_Task to complete:_
Reproduce the listing below in full and without alteration, apart from its pictures.

_Dataset extract:_
--------

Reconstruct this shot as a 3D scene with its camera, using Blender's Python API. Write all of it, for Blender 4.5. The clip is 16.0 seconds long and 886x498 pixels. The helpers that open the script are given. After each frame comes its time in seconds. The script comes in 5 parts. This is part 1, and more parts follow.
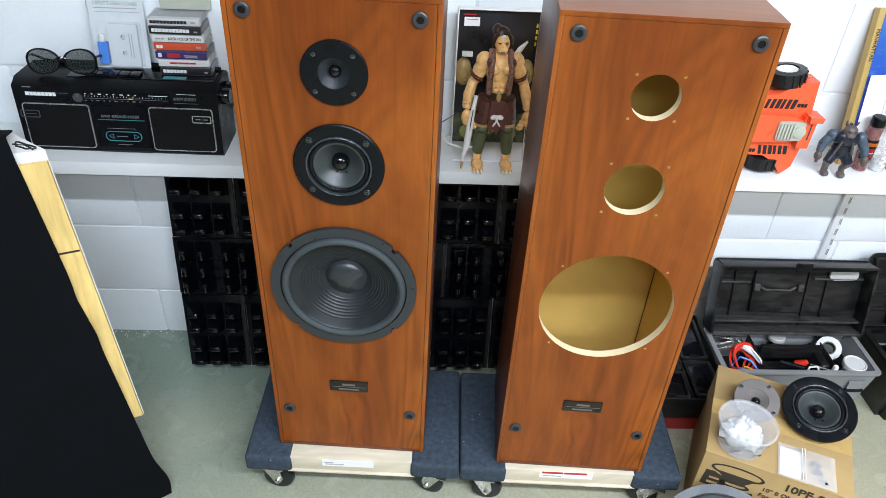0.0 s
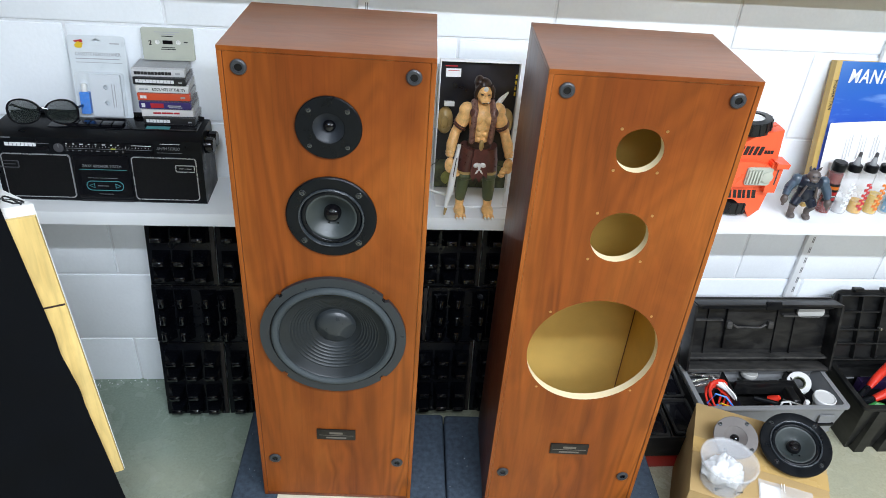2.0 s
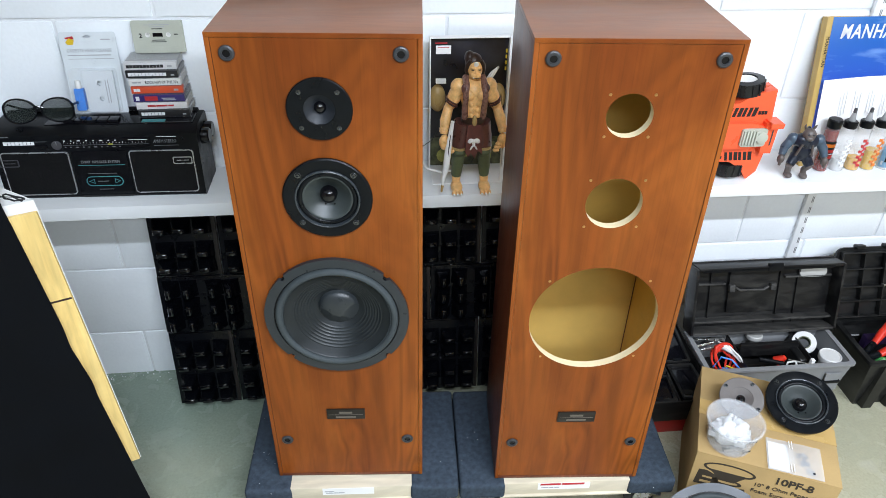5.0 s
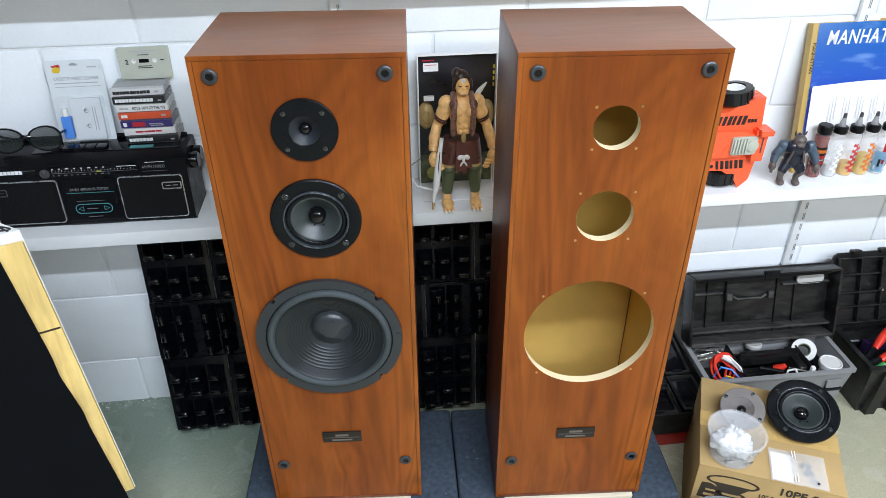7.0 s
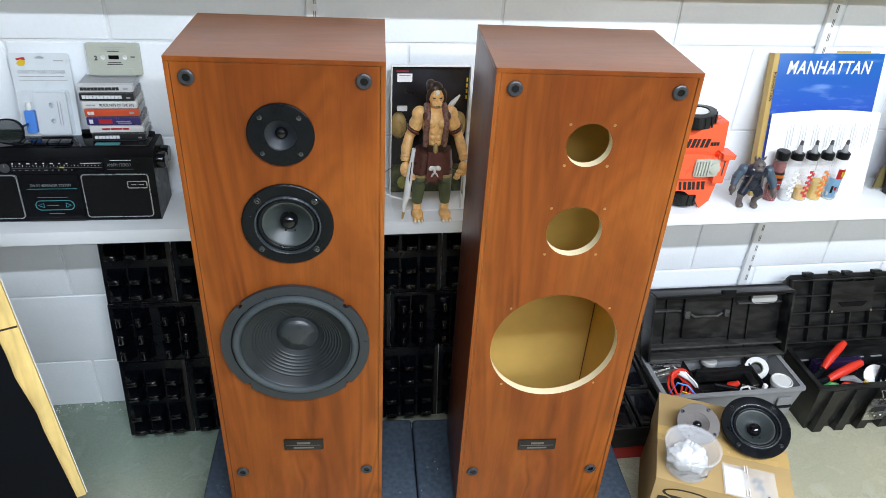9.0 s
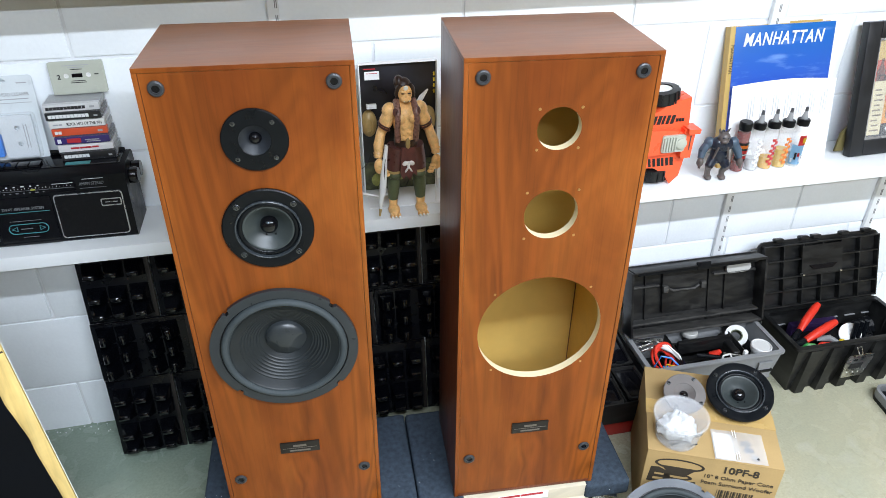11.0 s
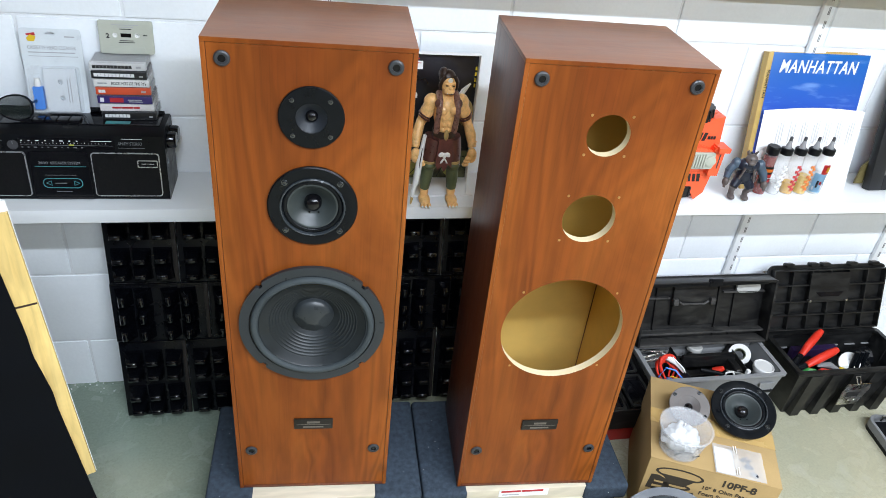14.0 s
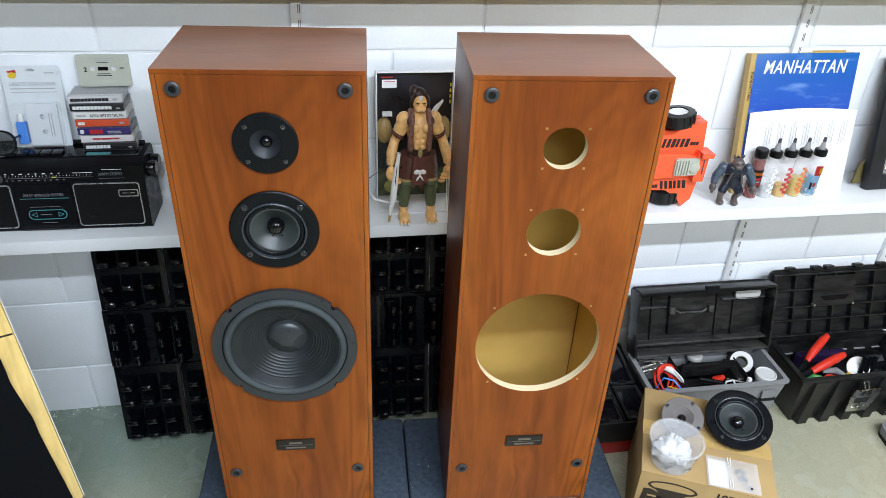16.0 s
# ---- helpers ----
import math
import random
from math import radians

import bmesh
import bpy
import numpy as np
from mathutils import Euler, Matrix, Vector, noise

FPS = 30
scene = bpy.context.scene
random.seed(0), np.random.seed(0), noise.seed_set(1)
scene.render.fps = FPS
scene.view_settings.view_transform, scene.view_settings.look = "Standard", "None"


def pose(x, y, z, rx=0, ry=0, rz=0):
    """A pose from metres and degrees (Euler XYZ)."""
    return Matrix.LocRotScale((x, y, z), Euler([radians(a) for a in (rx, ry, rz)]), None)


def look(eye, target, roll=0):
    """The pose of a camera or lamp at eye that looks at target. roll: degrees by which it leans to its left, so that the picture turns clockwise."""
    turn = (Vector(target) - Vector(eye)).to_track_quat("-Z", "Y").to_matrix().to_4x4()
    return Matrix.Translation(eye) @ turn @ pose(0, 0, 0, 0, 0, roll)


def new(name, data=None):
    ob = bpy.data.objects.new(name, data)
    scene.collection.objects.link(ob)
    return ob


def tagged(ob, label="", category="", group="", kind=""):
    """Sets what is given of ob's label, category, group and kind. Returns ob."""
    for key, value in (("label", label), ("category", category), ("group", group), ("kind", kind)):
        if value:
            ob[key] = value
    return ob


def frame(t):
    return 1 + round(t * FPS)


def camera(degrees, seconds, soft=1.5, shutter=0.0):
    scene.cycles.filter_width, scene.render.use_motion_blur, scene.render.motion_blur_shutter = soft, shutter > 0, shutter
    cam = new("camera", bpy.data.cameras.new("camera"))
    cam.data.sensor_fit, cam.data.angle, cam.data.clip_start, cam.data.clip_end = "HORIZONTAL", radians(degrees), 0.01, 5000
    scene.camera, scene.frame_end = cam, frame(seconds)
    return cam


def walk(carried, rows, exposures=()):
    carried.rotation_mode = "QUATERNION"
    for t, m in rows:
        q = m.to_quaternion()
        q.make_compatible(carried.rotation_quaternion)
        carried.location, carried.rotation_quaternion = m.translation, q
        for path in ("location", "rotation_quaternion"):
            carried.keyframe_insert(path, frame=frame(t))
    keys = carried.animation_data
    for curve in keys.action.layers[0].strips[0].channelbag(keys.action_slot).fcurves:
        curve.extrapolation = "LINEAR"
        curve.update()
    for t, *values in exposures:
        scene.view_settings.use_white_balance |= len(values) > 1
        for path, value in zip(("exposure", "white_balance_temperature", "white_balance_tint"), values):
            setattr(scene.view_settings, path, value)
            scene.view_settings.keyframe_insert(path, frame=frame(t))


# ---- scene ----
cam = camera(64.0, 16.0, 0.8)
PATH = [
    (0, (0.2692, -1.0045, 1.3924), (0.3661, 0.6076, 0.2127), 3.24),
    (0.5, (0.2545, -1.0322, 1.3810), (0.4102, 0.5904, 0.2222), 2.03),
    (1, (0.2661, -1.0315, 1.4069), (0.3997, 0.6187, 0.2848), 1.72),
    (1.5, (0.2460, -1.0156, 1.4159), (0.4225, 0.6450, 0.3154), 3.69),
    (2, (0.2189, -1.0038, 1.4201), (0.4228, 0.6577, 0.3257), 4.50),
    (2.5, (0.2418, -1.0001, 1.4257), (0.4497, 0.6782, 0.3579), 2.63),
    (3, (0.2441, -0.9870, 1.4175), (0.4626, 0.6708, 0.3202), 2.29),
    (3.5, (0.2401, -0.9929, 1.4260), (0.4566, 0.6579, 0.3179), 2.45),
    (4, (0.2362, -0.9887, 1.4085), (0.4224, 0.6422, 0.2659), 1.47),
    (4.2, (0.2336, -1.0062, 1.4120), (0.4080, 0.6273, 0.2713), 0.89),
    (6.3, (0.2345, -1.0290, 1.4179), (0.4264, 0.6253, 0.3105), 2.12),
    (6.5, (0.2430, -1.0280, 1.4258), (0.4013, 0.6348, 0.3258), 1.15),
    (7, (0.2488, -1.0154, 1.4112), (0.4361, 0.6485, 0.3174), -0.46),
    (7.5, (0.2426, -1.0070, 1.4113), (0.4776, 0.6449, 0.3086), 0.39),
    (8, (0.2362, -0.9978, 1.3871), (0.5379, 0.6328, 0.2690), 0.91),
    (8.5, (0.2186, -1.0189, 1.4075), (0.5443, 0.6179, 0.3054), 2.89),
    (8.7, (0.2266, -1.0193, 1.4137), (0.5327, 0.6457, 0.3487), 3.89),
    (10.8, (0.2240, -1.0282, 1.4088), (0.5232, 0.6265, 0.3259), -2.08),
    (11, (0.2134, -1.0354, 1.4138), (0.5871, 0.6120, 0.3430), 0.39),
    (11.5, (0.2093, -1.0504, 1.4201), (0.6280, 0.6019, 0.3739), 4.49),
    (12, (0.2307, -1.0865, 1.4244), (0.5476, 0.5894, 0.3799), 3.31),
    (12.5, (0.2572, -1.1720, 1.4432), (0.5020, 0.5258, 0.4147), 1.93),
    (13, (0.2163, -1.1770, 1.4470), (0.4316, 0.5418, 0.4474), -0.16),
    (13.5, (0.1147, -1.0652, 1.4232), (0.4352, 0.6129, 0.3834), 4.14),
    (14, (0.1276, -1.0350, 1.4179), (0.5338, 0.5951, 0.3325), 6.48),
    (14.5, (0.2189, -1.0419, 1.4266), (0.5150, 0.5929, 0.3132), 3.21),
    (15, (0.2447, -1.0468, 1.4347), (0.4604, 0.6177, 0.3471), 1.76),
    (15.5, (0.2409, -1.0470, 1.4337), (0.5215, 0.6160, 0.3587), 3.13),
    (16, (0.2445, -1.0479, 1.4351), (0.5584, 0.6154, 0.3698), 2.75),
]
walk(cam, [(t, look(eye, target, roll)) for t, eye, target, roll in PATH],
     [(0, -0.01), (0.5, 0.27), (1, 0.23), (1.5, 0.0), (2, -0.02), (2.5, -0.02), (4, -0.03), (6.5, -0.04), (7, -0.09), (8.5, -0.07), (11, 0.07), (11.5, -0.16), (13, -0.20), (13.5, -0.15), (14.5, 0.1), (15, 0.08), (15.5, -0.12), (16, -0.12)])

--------

_Full solution:_
Reconstruct this shot as a 3D scene with its camera, using Blender's Python API. Write all of it, for Blender 4.5. The clip is 16.0 seconds long and 886x498 pixels. The helpers that open the script are given. After each frame comes its time in seconds. The script comes in 5 parts. This is part 1, and more parts follow.
0.0 s
2.0 s
5.0 s
7.0 s
9.0 s
11.0 s
14.0 s
16.0 s
# ---- helpers ----
import math
import random
from math import radians

import bmesh
import bpy
import numpy as np
from mathutils import Euler, Matrix, Vector, noise

FPS = 30
scene = bpy.context.scene
random.seed(0), np.random.seed(0), noise.seed_set(1)
scene.render.fps = FPS
scene.view_settings.view_transform, scene.view_settings.look = "Standard", "None"


def pose(x, y, z, rx=0, ry=0, rz=0):
    """A pose from metres and degrees (Euler XYZ)."""
    return Matrix.LocRotScale((x, y, z), Euler([radians(a) for a in (rx, ry, rz)]), None)


def look(eye, target, roll=0):
    """The pose of a camera or lamp at eye that looks at target. roll: degrees by which it leans to its left, so that the picture turns clockwise."""
    turn = (Vector(target) - Vector(eye)).to_track_quat("-Z", "Y").to_matrix().to_4x4()
    return Matrix.Translation(eye) @ turn @ pose(0, 0, 0, 0, 0, roll)


def new(name, data=None):
    ob = bpy.data.objects.new(name, data)
    scene.collection.objects.link(ob)
    return ob


def tagged(ob, label="", category="", group="", kind=""):
    """Sets what is given of ob's label, category, group and kind. Returns ob."""
    for key, value in (("label", label), ("category", category), ("group", group), ("kind", kind)):
        if value:
            ob[key] = value
    return ob


def frame(t):
    return 1 + round(t * FPS)


def camera(degrees, seconds, soft=1.5, shutter=0.0):
    scene.cycles.filter_width, scene.render.use_motion_blur, scene.render.motion_blur_shutter = soft, shutter > 0, shutter
    cam = new("camera", bpy.data.cameras.new("camera"))
    cam.data.sensor_fit, cam.data.angle, cam.data.clip_start, cam.data.clip_end = "HORIZONTAL", radians(degrees), 0.01, 5000
    scene.camera, scene.frame_end = cam, frame(seconds)
    return cam


def walk(carried, rows, exposures=()):
    carried.rotation_mode = "QUATERNION"
    for t, m in rows:
        q = m.to_quaternion()
        q.make_compatible(carried.rotation_quaternion)
        carried.location, carried.rotation_quaternion = m.translation, q
        for path in ("location", "rotation_quaternion"):
            carried.keyframe_insert(path, frame=frame(t))
    keys = carried.animation_data
    for curve in keys.action.layers[0].strips[0].channelbag(keys.action_slot).fcurves:
        curve.extrapolation = "LINEAR"
        curve.update()
    for t, *values in exposures:
        scene.view_settings.use_white_balance |= len(values) > 1
        for path, value in zip(("exposure", "white_balance_temperature", "white_balance_tint"), values):
            setattr(scene.view_settings, path, value)
            scene.view_settings.keyframe_insert(path, frame=frame(t))


# ---- scene ----
cam = camera(64.0, 16.0, 0.8)
PATH = [
    (0, (0.2692, -1.0045, 1.3924), (0.3661, 0.6076, 0.2127), 3.24),
    (0.5, (0.2545, -1.0322, 1.3810), (0.4102, 0.5904, 0.2222), 2.03),
    (1, (0.2661, -1.0315, 1.4069), (0.3997, 0.6187, 0.2848), 1.72),
    (1.5, (0.2460, -1.0156, 1.4159), (0.4225, 0.6450, 0.3154), 3.69),
    (2, (0.2189, -1.0038, 1.4201), (0.4228, 0.6577, 0.3257), 4.50),
    (2.5, (0.2418, -1.0001, 1.4257), (0.4497, 0.6782, 0.3579), 2.63),
    (3, (0.2441, -0.9870, 1.4175), (0.4626, 0.6708, 0.3202), 2.29),
    (3.5, (0.2401, -0.9929, 1.4260), (0.4566, 0.6579, 0.3179), 2.45),
    (4, (0.2362, -0.9887, 1.4085), (0.4224, 0.6422, 0.2659), 1.47),
    (4.2, (0.2336, -1.0062, 1.4120), (0.4080, 0.6273, 0.2713), 0.89),
    (6.3, (0.2345, -1.0290, 1.4179), (0.4264, 0.6253, 0.3105), 2.12),
    (6.5, (0.2430, -1.0280, 1.4258), (0.4013, 0.6348, 0.3258), 1.15),
    (7, (0.2488, -1.0154, 1.4112), (0.4361, 0.6485, 0.3174), -0.46),
    (7.5, (0.2426, -1.0070, 1.4113), (0.4776, 0.6449, 0.3086), 0.39),
    (8, (0.2362, -0.9978, 1.3871), (0.5379, 0.6328, 0.2690), 0.91),
    (8.5, (0.2186, -1.0189, 1.4075), (0.5443, 0.6179, 0.3054), 2.89),
    (8.7, (0.2266, -1.0193, 1.4137), (0.5327, 0.6457, 0.3487), 3.89),
    (10.8, (0.2240, -1.0282, 1.4088), (0.5232, 0.6265, 0.3259), -2.08),
    (11, (0.2134, -1.0354, 1.4138), (0.5871, 0.6120, 0.3430), 0.39),
    (11.5, (0.2093, -1.0504, 1.4201), (0.6280, 0.6019, 0.3739), 4.49),
    (12, (0.2307, -1.0865, 1.4244), (0.5476, 0.5894, 0.3799), 3.31),
    (12.5, (0.2572, -1.1720, 1.4432), (0.5020, 0.5258, 0.4147), 1.93),
    (13, (0.2163, -1.1770, 1.4470), (0.4316, 0.5418, 0.4474), -0.16),
    (13.5, (0.1147, -1.0652, 1.4232), (0.4352, 0.6129, 0.3834), 4.14),
    (14, (0.1276, -1.0350, 1.4179), (0.5338, 0.5951, 0.3325), 6.48),
    (14.5, (0.2189, -1.0419, 1.4266), (0.5150, 0.5929, 0.3132), 3.21),
    (15, (0.2447, -1.0468, 1.4347), (0.4604, 0.6177, 0.3471), 1.76),
    (15.5, (0.2409, -1.0470, 1.4337), (0.5215, 0.6160, 0.3587), 3.13),
    (16, (0.2445, -1.0479, 1.4351), (0.5584, 0.6154, 0.3698), 2.75),
]
walk(cam, [(t, look(eye, target, roll)) for t, eye, target, roll in PATH],
     [(0, -0.01), (0.5, 0.27), (1, 0.23), (1.5, 0.0), (2, -0.02), (2.5, -0.02), (4, -0.03), (6.5, -0.04), (7, -0.09), (8.5, -0.07), (11, 0.07), (11.5, -0.16), (13, -0.20), (13.5, -0.15), (14.5, 0.1), (15, 0.08), (15.5, -0.12), (16, -0.12)])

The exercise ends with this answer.